Yesterday, into the teeth of the decline, I put this out:
Stocks earn an equity risk premium above risk-free bonds of around 3 percent on an average annual basis. Do you know why? Today is why.
— Downtown Josh Brown (@ReformedBroker) October 15, 2014
It’s a concept that pros understand but that many individual investors have not been taught.
Nick Murray counsels us to be owners, not lenders, in terms of the way we invest.
Bond investors, the lenders in this example, only ever get principal back and their interest payments – and over long stretches of time their after-tax, after-inflation profits from this activity are nowhere near what they could be had they owned equity.

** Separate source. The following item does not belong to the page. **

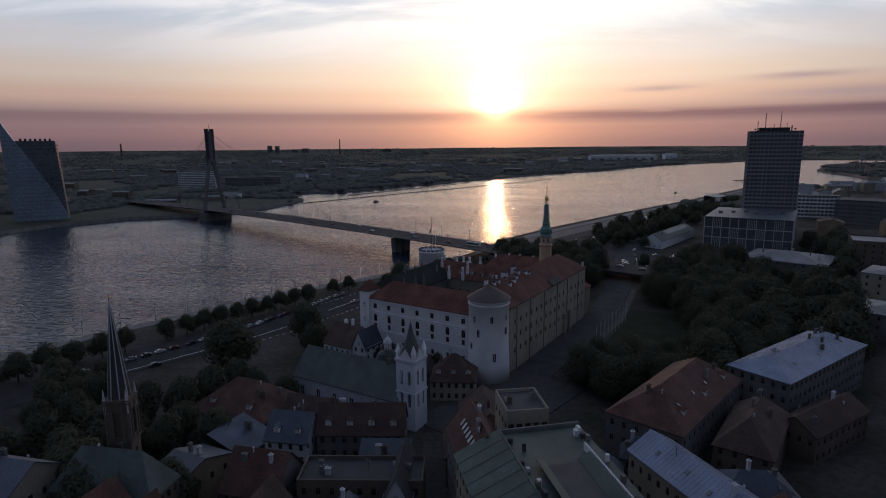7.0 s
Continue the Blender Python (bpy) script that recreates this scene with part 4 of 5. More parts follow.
H("barrack wing with a pale blue metal roof", (59.4, 163.6), (82, 186.5), 11, 6, 20, 23.6, "gable_x", M_CREAM, M_BLUER, 3, 10, 4, chims=3, seams=1.0)
H("long house with a brown tiled roof", (53, 222), (82, 257.5), 20, 6, 19, 26, "hip", M_GREYW, M_TILER, 3, 14, 6, chims=2, lights=4, dorms=3)
H("brown house with a dark hipped roof", (72, 217), (88, 241), 13, 6, 16, 22, "hip", M_BROWNW, M_TILEB, 3, 9, 4, chims=2)
H("long house with a pale blue metal roof", (92, 250), (134, 284), 18, 6, 21, 24.8, "hip", M_GREYW, M_BLUER, 4, 18, 6, chims=6, seams=1.1, lights=3)
H("low house with a pale blue roof", (90, 232), (113, 248), 11, 6, 14, 17.5, "gable_x", M_BROWNW, M_TILEB, 2, 9, 4, chims=2)
sk = H("street house with a red roof and skylights", (-3.6, 216.5), (0.4, 199.2), 11, 6, 22.5, 29.5, "gable_x", M_GREYW, M_TILER, 4, 6, 3, chims=2)
for i in range(6):      # a row of roof windows up the street slope
    # pale plaster on the panes stands in for the western sky they reflect
    o = part("skylight", box(box(B(), -.6, .6, -.95, .95, .05, .22), -.5, .5, -.85, .85, .22, .24, 1), (M_DFRAME, M_PLASTER), sk, "roof window with a pale sky reflection put in its colour")
    o.matrix_basis = pose(5.4 + i * 1.95, 2.9, 16.5 + 2.9 * 7 / 5.5 + .16, math.degrees(math.atan2(7, 5.5)))
H("low street house with a dull tiled roof", (-5.4, 232), (-4.0, 217.6), 11, 6, 14, 18.5, "gable_x", M_BROWNW, M_TILEB, 2, 5, 3, chims=1)
H("small street house with a dark tiled roof", (-2, 251), (0, 233), 14, 6, 13, 18, "gable_x", M_OCHRE, M_TILEB, 2, 6, 4, chims=2)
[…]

Owners (equity investors) on the other hand, have a share in the future productivity of the enterprise – a much greater potential payout over time than bond interest and the return of their original capital – but they endure greater risk in order to earn this (the No Free Lunch principle).
This is not to say that bonds have no use or that equities will always do better. But it is a good way of understanding the tradeoffs we make when there is a long horizon ahead of us and we’re trying to maximize the potential of our investment dollars.
Sometimes, you’re getting a free ride as an owner – 2013 was a great example of that. But on days like yesterday, you had to earn your equity risk premium. You had to grit your teeth and watch some 400 points get ripped out of the Dow Jones in the blink of an eye.
In life, earning stuff is sometimes preferable to having everything handed to you. It feels better on the other side of whatever ordeal you’ve gone through and it builds character. Pat yourself on the back for not panicking.
This is why stock investors get paid.